THE TASK
A line counts if it contains the string "location"; say how many such lines there are, giving only the number.

######

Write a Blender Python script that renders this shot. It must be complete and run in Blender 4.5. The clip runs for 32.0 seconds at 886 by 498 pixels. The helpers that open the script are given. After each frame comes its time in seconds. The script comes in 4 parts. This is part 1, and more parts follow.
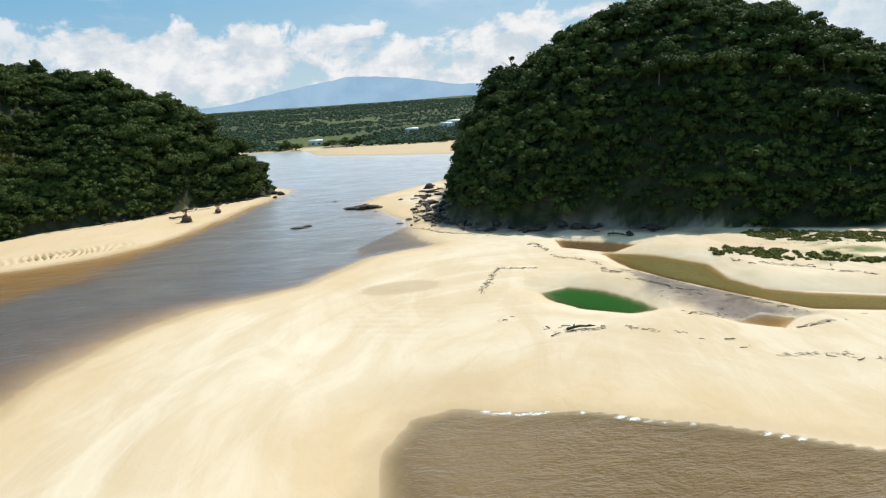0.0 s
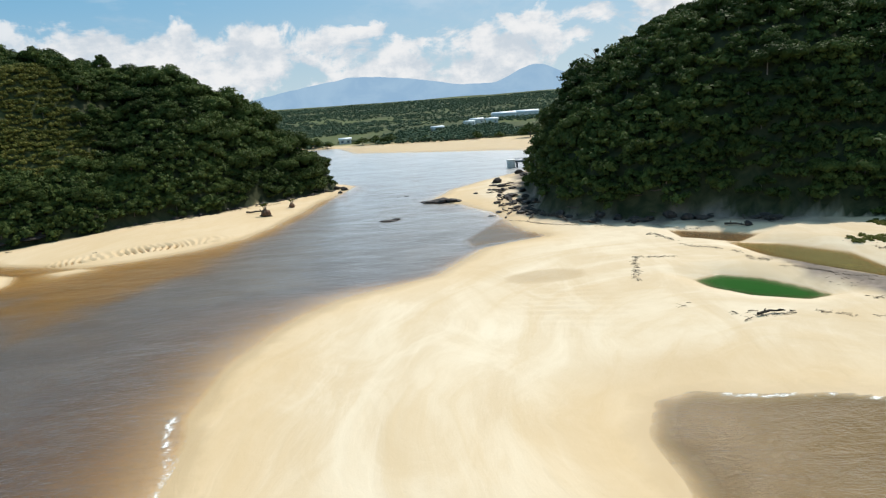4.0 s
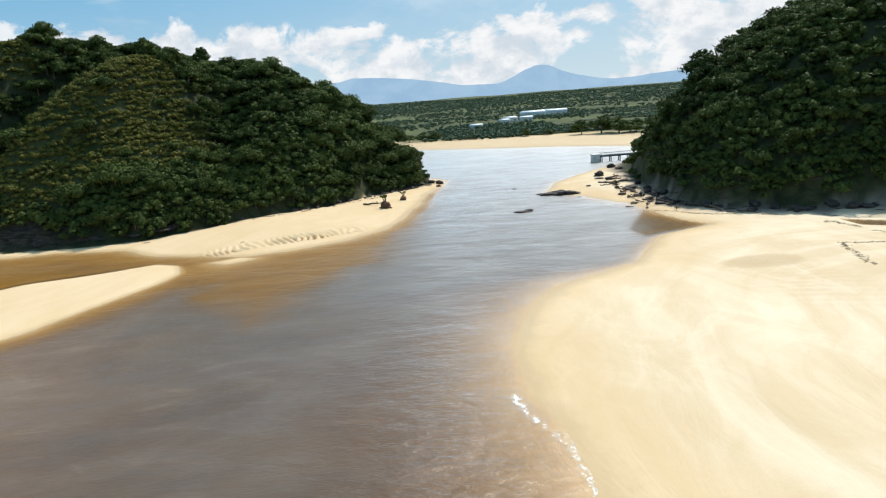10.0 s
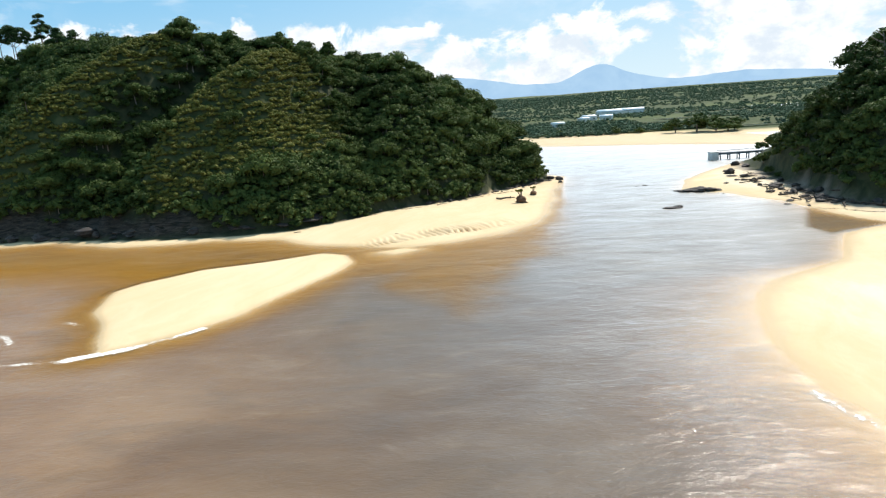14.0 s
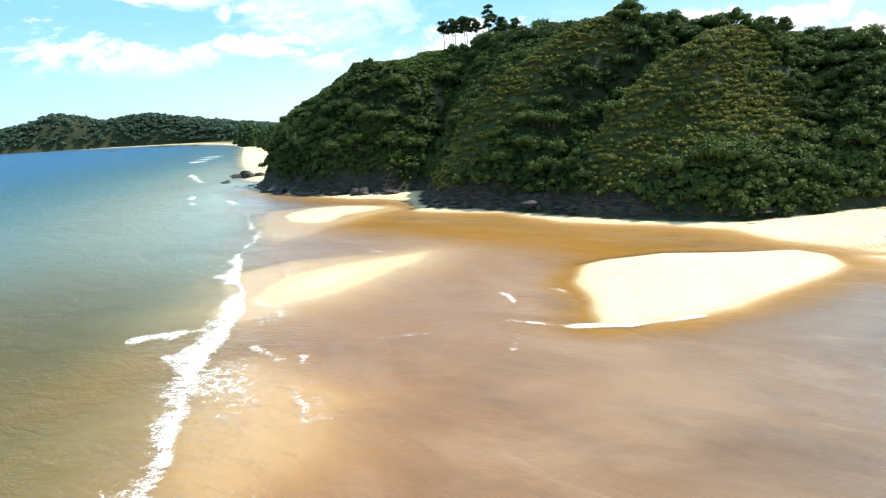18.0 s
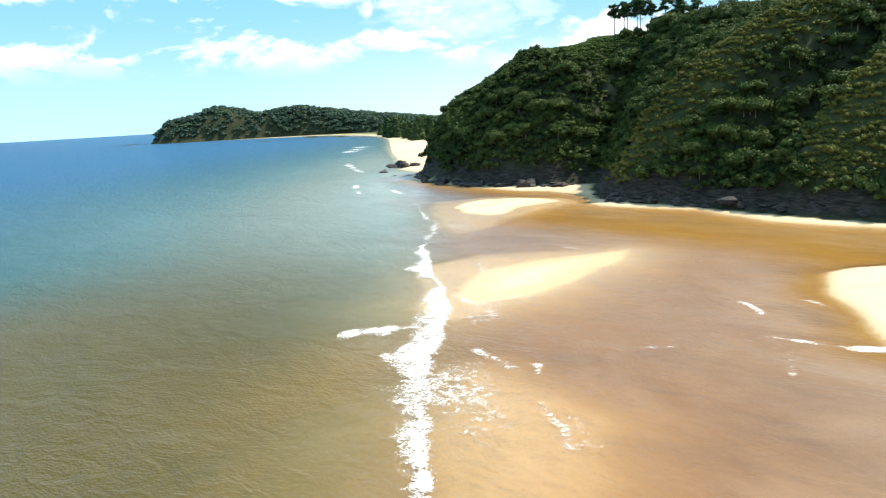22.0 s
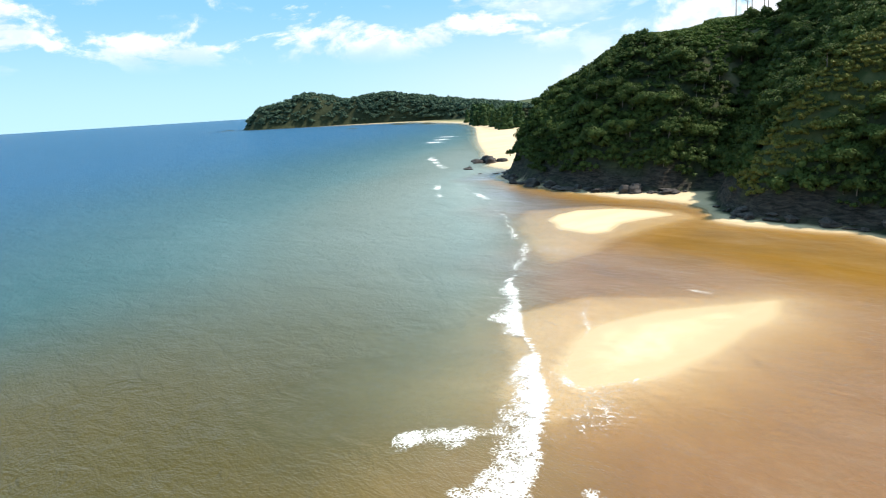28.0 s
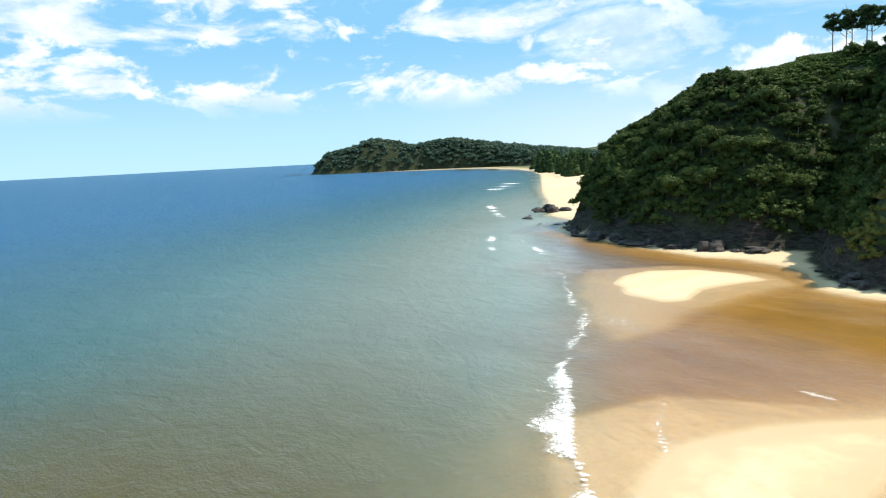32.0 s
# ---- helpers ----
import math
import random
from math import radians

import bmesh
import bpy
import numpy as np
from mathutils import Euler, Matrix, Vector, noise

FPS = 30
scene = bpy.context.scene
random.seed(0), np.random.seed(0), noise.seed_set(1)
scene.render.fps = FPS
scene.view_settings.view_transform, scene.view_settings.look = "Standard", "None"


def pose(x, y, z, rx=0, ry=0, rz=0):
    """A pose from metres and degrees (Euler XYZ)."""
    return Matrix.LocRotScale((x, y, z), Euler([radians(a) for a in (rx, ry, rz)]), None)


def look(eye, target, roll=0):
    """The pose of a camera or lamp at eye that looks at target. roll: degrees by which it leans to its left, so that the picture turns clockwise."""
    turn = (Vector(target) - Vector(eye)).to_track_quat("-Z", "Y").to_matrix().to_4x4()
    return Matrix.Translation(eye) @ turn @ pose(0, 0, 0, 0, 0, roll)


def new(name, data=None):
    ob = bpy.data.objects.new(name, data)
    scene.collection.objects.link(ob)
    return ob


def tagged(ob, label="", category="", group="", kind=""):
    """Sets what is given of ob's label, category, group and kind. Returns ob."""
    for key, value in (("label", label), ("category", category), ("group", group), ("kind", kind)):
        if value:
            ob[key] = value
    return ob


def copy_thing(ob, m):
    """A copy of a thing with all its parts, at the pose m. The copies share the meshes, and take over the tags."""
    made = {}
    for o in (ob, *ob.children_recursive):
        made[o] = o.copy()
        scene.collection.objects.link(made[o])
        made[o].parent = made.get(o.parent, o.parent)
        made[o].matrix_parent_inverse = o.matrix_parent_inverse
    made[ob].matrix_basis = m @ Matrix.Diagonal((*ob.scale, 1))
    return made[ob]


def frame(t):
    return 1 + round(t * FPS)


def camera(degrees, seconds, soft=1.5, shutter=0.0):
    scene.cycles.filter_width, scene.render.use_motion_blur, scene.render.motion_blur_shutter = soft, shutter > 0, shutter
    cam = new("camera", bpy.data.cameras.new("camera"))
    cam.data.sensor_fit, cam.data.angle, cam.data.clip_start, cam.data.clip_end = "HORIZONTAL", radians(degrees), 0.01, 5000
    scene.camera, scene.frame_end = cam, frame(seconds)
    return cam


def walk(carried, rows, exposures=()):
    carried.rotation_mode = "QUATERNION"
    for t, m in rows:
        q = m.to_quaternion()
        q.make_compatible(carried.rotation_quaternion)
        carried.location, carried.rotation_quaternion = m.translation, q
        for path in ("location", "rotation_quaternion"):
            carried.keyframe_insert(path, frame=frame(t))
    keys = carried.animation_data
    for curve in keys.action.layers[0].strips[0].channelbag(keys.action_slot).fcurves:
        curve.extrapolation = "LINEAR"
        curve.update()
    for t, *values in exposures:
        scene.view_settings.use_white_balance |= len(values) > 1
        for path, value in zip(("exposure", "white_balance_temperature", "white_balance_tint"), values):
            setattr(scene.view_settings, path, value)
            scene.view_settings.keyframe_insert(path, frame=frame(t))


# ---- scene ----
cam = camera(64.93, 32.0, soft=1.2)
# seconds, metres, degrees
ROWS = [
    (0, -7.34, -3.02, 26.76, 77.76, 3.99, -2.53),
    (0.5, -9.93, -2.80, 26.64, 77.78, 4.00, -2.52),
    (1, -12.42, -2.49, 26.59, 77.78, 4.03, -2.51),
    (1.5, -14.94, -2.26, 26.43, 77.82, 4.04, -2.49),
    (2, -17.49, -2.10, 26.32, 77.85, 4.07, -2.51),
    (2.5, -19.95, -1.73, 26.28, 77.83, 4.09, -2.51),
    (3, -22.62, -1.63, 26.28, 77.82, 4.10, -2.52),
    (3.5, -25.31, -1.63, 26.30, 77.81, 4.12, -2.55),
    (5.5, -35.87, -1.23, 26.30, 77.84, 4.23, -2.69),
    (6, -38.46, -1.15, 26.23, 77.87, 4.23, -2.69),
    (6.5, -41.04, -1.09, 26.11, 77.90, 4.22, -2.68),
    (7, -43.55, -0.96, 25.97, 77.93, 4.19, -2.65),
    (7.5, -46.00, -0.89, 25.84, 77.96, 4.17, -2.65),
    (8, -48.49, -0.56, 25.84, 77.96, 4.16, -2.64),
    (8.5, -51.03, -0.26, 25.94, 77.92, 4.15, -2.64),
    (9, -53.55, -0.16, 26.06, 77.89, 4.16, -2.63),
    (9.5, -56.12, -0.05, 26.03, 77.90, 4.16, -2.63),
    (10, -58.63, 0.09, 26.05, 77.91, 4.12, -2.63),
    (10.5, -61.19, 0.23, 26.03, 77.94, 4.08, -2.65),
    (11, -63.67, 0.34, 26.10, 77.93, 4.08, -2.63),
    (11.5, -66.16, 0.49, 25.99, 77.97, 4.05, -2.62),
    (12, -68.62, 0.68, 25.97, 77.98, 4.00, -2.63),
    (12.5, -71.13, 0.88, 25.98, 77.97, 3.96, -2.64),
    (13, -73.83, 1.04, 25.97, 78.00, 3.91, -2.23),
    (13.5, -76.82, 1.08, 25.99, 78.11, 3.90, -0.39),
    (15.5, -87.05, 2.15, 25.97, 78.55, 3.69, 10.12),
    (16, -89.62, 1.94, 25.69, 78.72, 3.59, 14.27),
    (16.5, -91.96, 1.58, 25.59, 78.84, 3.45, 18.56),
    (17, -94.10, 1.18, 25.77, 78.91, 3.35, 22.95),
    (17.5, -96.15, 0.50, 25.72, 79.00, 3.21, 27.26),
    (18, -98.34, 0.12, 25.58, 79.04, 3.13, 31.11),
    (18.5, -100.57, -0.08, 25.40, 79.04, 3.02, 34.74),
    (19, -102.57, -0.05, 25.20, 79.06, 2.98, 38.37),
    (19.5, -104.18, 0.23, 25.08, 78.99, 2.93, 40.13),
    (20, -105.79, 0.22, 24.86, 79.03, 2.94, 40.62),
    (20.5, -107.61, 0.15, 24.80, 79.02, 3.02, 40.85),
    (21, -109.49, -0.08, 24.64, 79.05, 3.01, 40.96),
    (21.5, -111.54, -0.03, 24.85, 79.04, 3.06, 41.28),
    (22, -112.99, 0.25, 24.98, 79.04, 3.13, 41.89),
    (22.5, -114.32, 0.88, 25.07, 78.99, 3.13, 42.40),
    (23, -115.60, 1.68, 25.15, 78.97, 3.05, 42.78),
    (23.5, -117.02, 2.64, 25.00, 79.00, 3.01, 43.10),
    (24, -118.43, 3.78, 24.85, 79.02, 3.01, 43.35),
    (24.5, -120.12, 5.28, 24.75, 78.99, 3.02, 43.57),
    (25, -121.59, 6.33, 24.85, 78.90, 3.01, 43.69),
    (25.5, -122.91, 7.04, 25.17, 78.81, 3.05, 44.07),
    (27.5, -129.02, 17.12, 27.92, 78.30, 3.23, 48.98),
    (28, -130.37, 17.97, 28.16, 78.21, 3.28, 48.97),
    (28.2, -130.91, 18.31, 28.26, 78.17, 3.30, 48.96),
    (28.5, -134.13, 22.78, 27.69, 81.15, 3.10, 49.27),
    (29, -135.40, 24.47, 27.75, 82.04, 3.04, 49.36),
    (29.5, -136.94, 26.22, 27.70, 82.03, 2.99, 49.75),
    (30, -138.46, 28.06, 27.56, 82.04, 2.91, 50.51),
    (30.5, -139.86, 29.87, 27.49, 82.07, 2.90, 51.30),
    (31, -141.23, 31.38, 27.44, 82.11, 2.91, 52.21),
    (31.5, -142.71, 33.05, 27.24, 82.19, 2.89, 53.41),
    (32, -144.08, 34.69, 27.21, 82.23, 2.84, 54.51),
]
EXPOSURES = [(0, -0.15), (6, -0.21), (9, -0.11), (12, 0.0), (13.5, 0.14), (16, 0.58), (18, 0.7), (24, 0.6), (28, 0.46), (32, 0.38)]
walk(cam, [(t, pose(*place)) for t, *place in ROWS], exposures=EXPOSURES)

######

COMPLETE RESPONSE
2